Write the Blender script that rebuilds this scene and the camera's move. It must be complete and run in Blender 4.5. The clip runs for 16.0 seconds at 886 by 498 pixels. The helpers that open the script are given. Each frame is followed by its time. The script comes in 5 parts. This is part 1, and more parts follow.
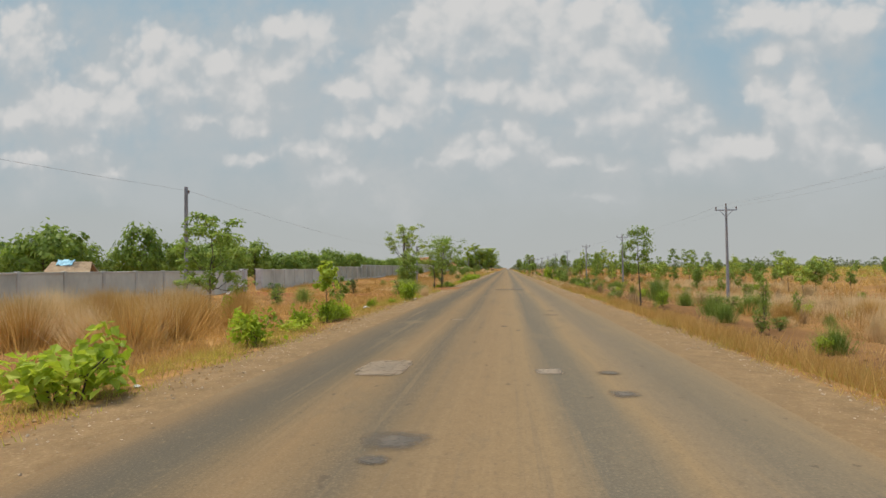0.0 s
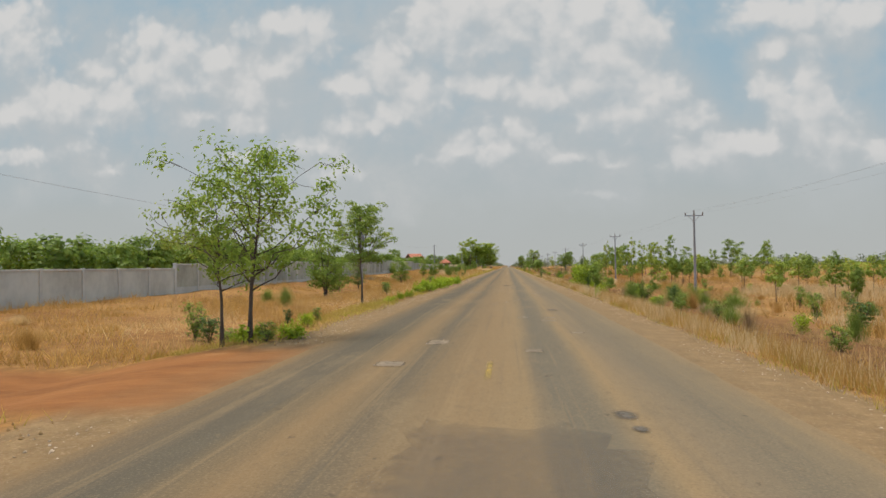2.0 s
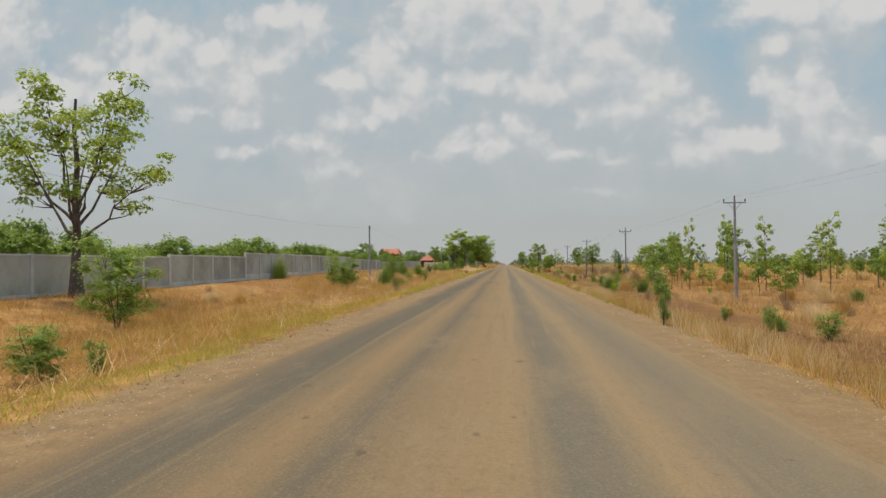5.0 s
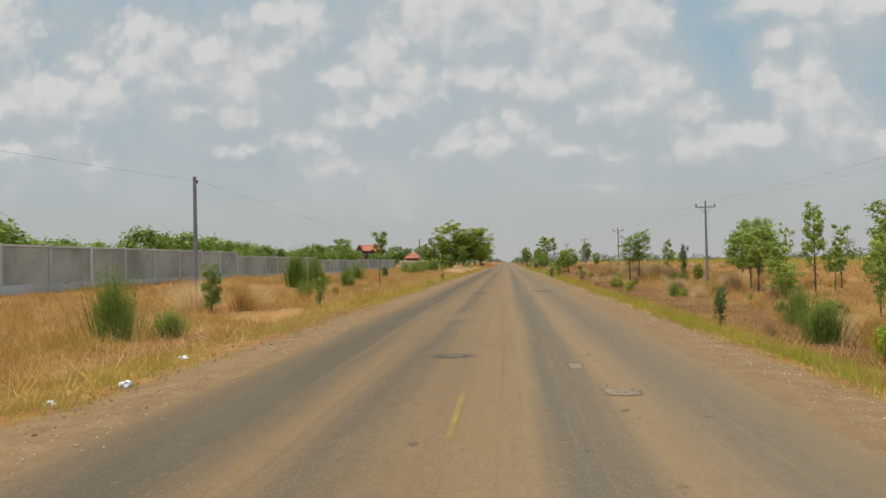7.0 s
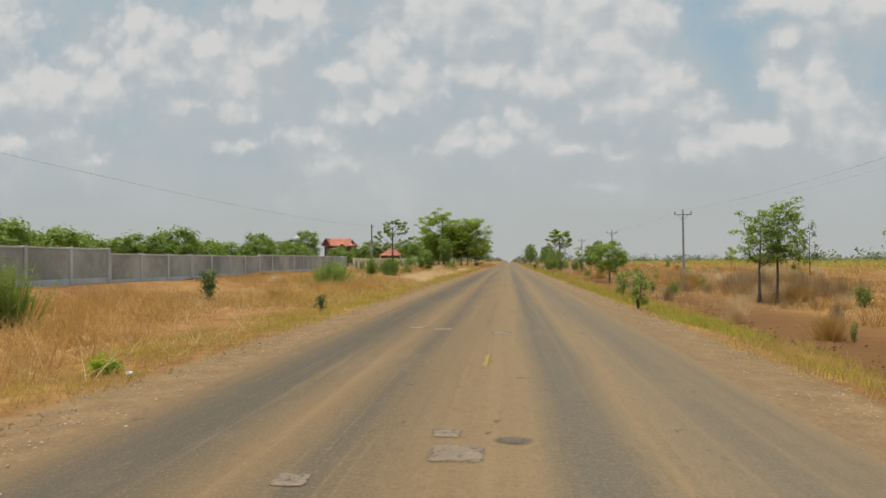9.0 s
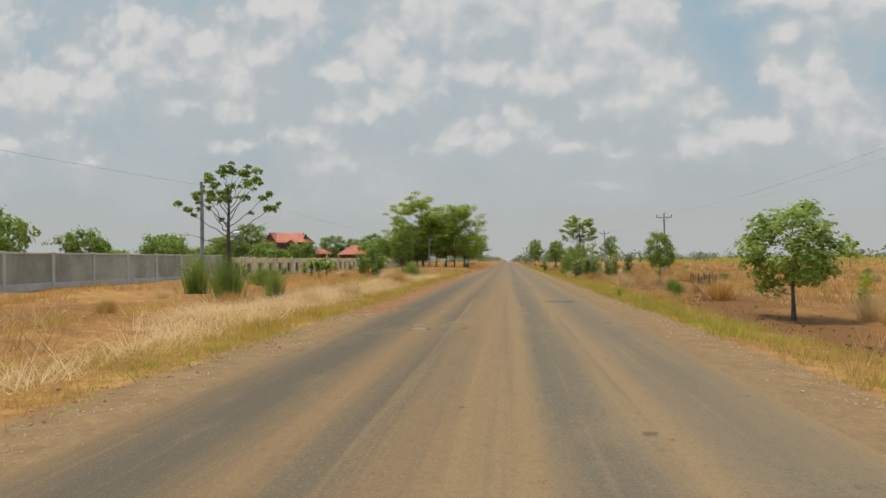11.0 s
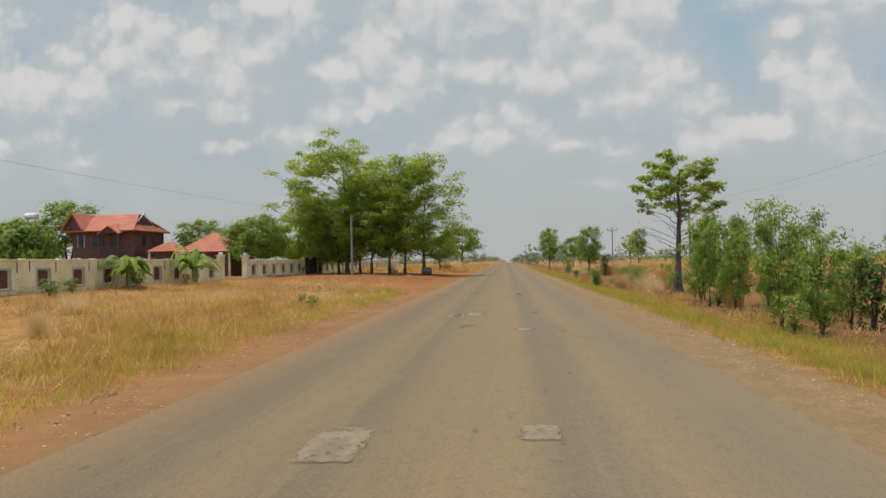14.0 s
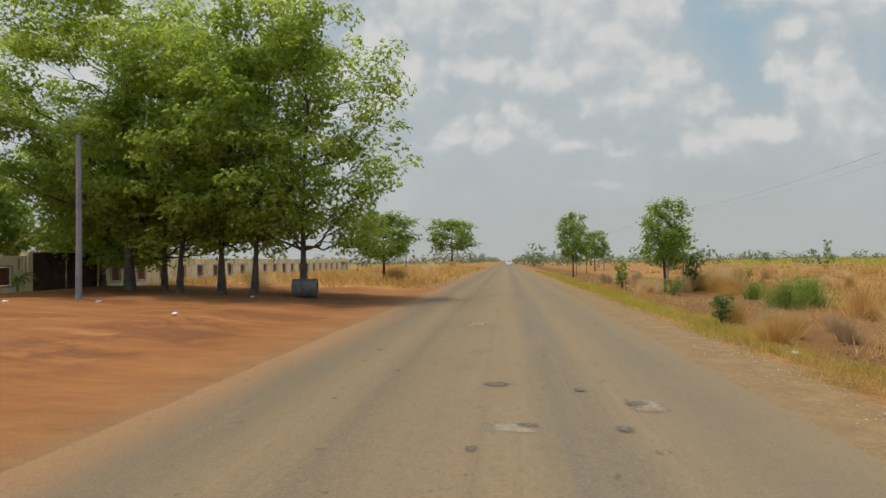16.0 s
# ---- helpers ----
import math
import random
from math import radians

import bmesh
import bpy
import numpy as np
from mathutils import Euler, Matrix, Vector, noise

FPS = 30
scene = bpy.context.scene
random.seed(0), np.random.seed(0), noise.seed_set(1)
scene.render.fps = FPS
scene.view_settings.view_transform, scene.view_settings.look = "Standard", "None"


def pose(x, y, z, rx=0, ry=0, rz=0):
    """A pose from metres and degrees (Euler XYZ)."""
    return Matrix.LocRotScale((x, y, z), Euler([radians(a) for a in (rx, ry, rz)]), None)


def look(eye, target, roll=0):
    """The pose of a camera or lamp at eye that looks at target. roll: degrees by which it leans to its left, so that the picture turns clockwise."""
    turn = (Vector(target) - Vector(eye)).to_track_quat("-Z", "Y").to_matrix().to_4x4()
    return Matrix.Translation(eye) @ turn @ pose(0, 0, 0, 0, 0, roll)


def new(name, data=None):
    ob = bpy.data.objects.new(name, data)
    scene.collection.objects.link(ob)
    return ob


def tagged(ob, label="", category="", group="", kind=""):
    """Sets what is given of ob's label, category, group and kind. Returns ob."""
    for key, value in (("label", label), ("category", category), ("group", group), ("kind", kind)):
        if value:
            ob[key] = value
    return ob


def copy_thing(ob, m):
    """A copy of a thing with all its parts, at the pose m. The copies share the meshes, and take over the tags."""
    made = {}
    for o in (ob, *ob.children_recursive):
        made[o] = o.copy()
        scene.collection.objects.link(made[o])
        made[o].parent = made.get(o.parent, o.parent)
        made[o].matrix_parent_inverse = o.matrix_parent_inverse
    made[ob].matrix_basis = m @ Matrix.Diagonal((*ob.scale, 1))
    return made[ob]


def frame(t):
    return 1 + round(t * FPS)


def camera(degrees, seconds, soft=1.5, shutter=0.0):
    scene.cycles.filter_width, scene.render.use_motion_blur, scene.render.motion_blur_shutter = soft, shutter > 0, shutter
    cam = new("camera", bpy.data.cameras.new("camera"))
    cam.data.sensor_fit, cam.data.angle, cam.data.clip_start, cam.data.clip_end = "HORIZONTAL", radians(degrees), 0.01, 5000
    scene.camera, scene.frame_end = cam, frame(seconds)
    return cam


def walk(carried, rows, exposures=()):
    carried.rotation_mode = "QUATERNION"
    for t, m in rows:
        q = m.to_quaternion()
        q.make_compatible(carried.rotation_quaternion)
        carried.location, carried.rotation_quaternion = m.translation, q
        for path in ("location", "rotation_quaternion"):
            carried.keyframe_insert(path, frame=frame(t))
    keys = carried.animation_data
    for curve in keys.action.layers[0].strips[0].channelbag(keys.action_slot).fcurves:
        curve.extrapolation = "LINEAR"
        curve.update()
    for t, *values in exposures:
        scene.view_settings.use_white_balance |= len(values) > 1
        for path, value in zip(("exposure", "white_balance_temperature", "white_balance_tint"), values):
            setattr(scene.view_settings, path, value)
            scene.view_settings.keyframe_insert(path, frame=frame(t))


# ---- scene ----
# ---- camera and its drive ----
cam = camera(70.0, 16.0)
PATH = [
    (0.0, -0.121, -0.000, 1.60, 91.758, 0.60, 5.746),
    (0.5, -0.085, 10.433, 1.60, 91.663, 0.60, 5.802),
    (1.0, -0.055, 20.852, 1.60, 91.557, 0.50, 5.819),
    (1.5, -0.031, 31.256, 1.60, 91.566, 0.60, 5.798),
    (2.0, -0.014, 41.658, 1.60, 91.541, 0.70, 5.833),
    (2.5, -0.000, 52.047, 1.60, 91.491, 0.60, 5.799),
    (3.0, 0.015, 62.411, 1.60, 91.405, 0.30, 5.792),
    (3.5, 0.032, 72.758, 1.60, 91.327, 0.10, 5.759),
    (4.0, 0.041, 83.089, 1.60, 91.335, 0.20, 5.686),
    (6.5, 0.007, 134.668, 1.60, 91.310, 1.00, 5.757),
    (7.0, 0.002, 144.948, 1.60, 91.191, 1.00, 5.764),
    (7.5, 0.001, 155.193, 1.60, 91.138, 1.10, 5.817),
    (8.0, 0.003, 165.398, 1.60, 91.162, 0.90, 5.816),
    (8.5, 0.005, 175.565, 1.60, 91.095, 0.50, 5.794),
    (9.0, 0.004, 185.701, 1.60, 91.057, 0.40, 5.842),
    (11.5, -0.026, 236.241, 1.60, 91.026, 0.90, 5.762),
    (12.0, -0.025, 246.347, 1.60, 91.004, 0.90, 5.744),
    (12.5, -0.015, 256.432, 1.60, 91.004, 1.00, 5.788),
    (13.0, 0.003, 266.493, 1.60, 91.057, 1.10, 5.748),
    (13.5, 0.027, 276.529, 1.60, 91.100, 1.10, 5.697),
    (14.0, 0.047, 286.540, 1.60, 91.070, 1.20, 5.694),
    (14.5, 0.059, 296.504, 1.60, 91.114, 1.10, 5.660),
    (15.0, 0.060, 306.408, 1.60, 91.099, 0.80, 5.694),
    (15.5, 0.052, 316.278, 1.60, 91.122, 0.80, 5.715),
    (16.0, 0.041, 326.147, 1.60, 91.107, 0.70, 5.687),
]
walk(cam, [(t, pose(*p)) for t, *p in PATH])

# ---- world, sun ----
SUN_EL, SUN_AZ = radians(77), radians(-75)
world = bpy.data.worlds.new("sky")
scene.world = world
world.use_nodes = True
wn = world.node_tree.nodes
sky_tex = wn.new("ShaderNodeTexSky")
sky_tex.sky_type, sky_tex.sun_disc = "NISHITA", False
sky_tex.sun_elevation, sky_tex.sun_rotation = SUN_EL, SUN_AZ
sky_tex.air_density, sky_tex.dust_density = 1.0, 3.0
world.node_tree.links.new(sky_tex.outputs[0], wn["Background"].inputs[0])
wn["Background"].inputs[1].default_value = 0.235
sun = new("sun", bpy.data.lights.new("sun", "SUN"))
sun.data.energy, sun.data.angle, sun.data.color = 2.3, radians(2.0), (1.0, 0.94, 0.84)
to_sun = Vector((math.sin(SUN_AZ) * math.cos(SUN_EL), math.cos(SUN_AZ) * math.cos(SUN_EL), math.sin(SUN_EL)))
sun.matrix_world = look(to_sun * 100, (0, 0, 0))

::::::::

• **Written exercise**:
All of the material above should be reproduced exactly, except the pictures.

• **Result of this task**:
Write the Blender script that rebuilds this scene and the camera's move. It must be complete and run in Blender 4.5. The clip runs for 16.0 seconds at 886 by 498 pixels. The helpers that open the script are given. Each frame is followed by its time. The script comes in 5 parts. This is part 1, and more parts follow.
0.0 s
2.0 s
5.0 s
7.0 s
9.0 s
11.0 s
14.0 s
16.0 s
# ---- helpers ----
import math
import random
from math import radians

import bmesh
import bpy
import numpy as np
from mathutils import Euler, Matrix, Vector, noise

FPS = 30
scene = bpy.context.scene
random.seed(0), np.random.seed(0), noise.seed_set(1)
scene.render.fps = FPS
scene.view_settings.view_transform, scene.view_settings.look = "Standard", "None"


def pose(x, y, z, rx=0, ry=0, rz=0):
    """A pose from metres and degrees (Euler XYZ)."""
    return Matrix.LocRotScale((x, y, z), Euler([radians(a) for a in (rx, ry, rz)]), None)


def look(eye, target, roll=0):
    """The pose of a camera or lamp at eye that looks at target. roll: degrees by which it leans to its left, so that the picture turns clockwise."""
    turn = (Vector(target) - Vector(eye)).to_track_quat("-Z", "Y").to_matrix().to_4x4()
    return Matrix.Translation(eye) @ turn @ pose(0, 0, 0, 0, 0, roll)


def new(name, data=None):
    ob = bpy.data.objects.new(name, data)
    scene.collection.objects.link(ob)
    return ob


def tagged(ob, label="", category="", group="", kind=""):
    """Sets what is given of ob's label, category, group and kind. Returns ob."""
    for key, value in (("label", label), ("category", category), ("group", group), ("kind", kind)):
        if value:
            ob[key] = value
    return ob


def copy_thing(ob, m):
    """A copy of a thing with all its parts, at the pose m. The copies share the meshes, and take over the tags."""
    made = {}
    for o in (ob, *ob.children_recursive):
        made[o] = o.copy()
        scene.collection.objects.link(made[o])
        made[o].parent = made.get(o.parent, o.parent)
        made[o].matrix_parent_inverse = o.matrix_parent_inverse
    made[ob].matrix_basis = m @ Matrix.Diagonal((*ob.scale, 1))
    return made[ob]


def frame(t):
    return 1 + round(t * FPS)


def camera(degrees, seconds, soft=1.5, shutter=0.0):
    scene.cycles.filter_width, scene.render.use_motion_blur, scene.render.motion_blur_shutter = soft, shutter > 0, shutter
    cam = new("camera", bpy.data.cameras.new("camera"))
    cam.data.sensor_fit, cam.data.angle, cam.data.clip_start, cam.data.clip_end = "HORIZONTAL", radians(degrees), 0.01, 5000
    scene.camera, scene.frame_end = cam, frame(seconds)
    return cam


def walk(carried, rows, exposures=()):
    carried.rotation_mode = "QUATERNION"
    for t, m in rows:
        q = m.to_quaternion()
        q.make_compatible(carried.rotation_quaternion)
        carried.location, carried.rotation_quaternion = m.translation, q
        for path in ("location", "rotation_quaternion"):
            carried.keyframe_insert(path, frame=frame(t))
    keys = carried.animation_data
    for curve in keys.action.layers[0].strips[0].channelbag(keys.action_slot).fcurves:
        curve.extrapolation = "LINEAR"
        curve.update()
    for t, *values in exposures:
        scene.view_settings.use_white_balance |= len(values) > 1
        for path, value in zip(("exposure", "white_balance_temperature", "white_balance_tint"), values):
            setattr(scene.view_settings, path, value)
            scene.view_settings.keyframe_insert(path, frame=frame(t))


# ---- scene ----
# ---- camera and its drive ----
cam = camera(70.0, 16.0)
PATH = [
    (0.0, -0.121, -0.000, 1.60, 91.758, 0.60, 5.746),
    (0.5, -0.085, 10.433, 1.60, 91.663, 0.60, 5.802),
    (1.0, -0.055, 20.852, 1.60, 91.557, 0.50, 5.819),
    (1.5, -0.031, 31.256, 1.60, 91.566, 0.60, 5.798),
    (2.0, -0.014, 41.658, 1.60, 91.541, 0.70, 5.833),
    (2.5, -0.000, 52.047, 1.60, 91.491, 0.60, 5.799),
    (3.0, 0.015, 62.411, 1.60, 91.405, 0.30, 5.792),
    (3.5, 0.032, 72.758, 1.60, 91.327, 0.10, 5.759),
    (4.0, 0.041, 83.089, 1.60, 91.335, 0.20, 5.686),
    (6.5, 0.007, 134.668, 1.60, 91.310, 1.00, 5.757),
    (7.0, 0.002, 144.948, 1.60, 91.191, 1.00, 5.764),
    (7.5, 0.001, 155.193, 1.60, 91.138, 1.10, 5.817),
    (8.0, 0.003, 165.398, 1.60, 91.162, 0.90, 5.816),
    (8.5, 0.005, 175.565, 1.60, 91.095, 0.50, 5.794),
    (9.0, 0.004, 185.701, 1.60, 91.057, 0.40, 5.842),
    (11.5, -0.026, 236.241, 1.60, 91.026, 0.90, 5.762),
    (12.0, -0.025, 246.347, 1.60, 91.004, 0.90, 5.744),
    (12.5, -0.015, 256.432, 1.60, 91.004, 1.00, 5.788),
    (13.0, 0.003, 266.493, 1.60, 91.057, 1.10, 5.748),
    (13.5, 0.027, 276.529, 1.60, 91.100, 1.10, 5.697),
    (14.0, 0.047, 286.540, 1.60, 91.070, 1.20, 5.694),
    (14.5, 0.059, 296.504, 1.60, 91.114, 1.10, 5.660),
    (15.0, 0.060, 306.408, 1.60, 91.099, 0.80, 5.694),
    (15.5, 0.052, 316.278, 1.60, 91.122, 0.80, 5.715),
    (16.0, 0.041, 326.147, 1.60, 91.107, 0.70, 5.687),
]
walk(cam, [(t, pose(*p)) for t, *p in PATH])

# ---- world, sun ----
SUN_EL, SUN_AZ = radians(77), radians(-75)
world = bpy.data.worlds.new("sky")
scene.world = world
world.use_nodes = True
wn = world.node_tree.nodes
sky_tex = wn.new("ShaderNodeTexSky")
sky_tex.sky_type, sky_tex.sun_disc = "NISHITA", False
sky_tex.sun_elevation, sky_tex.sun_rotation = SUN_EL, SUN_AZ
sky_tex.air_density, sky_tex.dust_density = 1.0, 3.0
world.node_tree.links.new(sky_tex.outputs[0], wn["Background"].inputs[0])
wn["Background"].inputs[1].default_value = 0.235
sun = new("sun", bpy.data.lights.new("sun", "SUN"))
sun.data.energy, sun.data.angle, sun.data.color = 2.3, radians(2.0), (1.0, 0.94, 0.84)
to_sun = Vector((math.sin(SUN_AZ) * math.cos(SUN_EL), math.cos(SUN_AZ) * math.cos(SUN_EL), math.sin(SUN_EL)))
sun.matrix_world = look(to_sun * 100, (0, 0, 0))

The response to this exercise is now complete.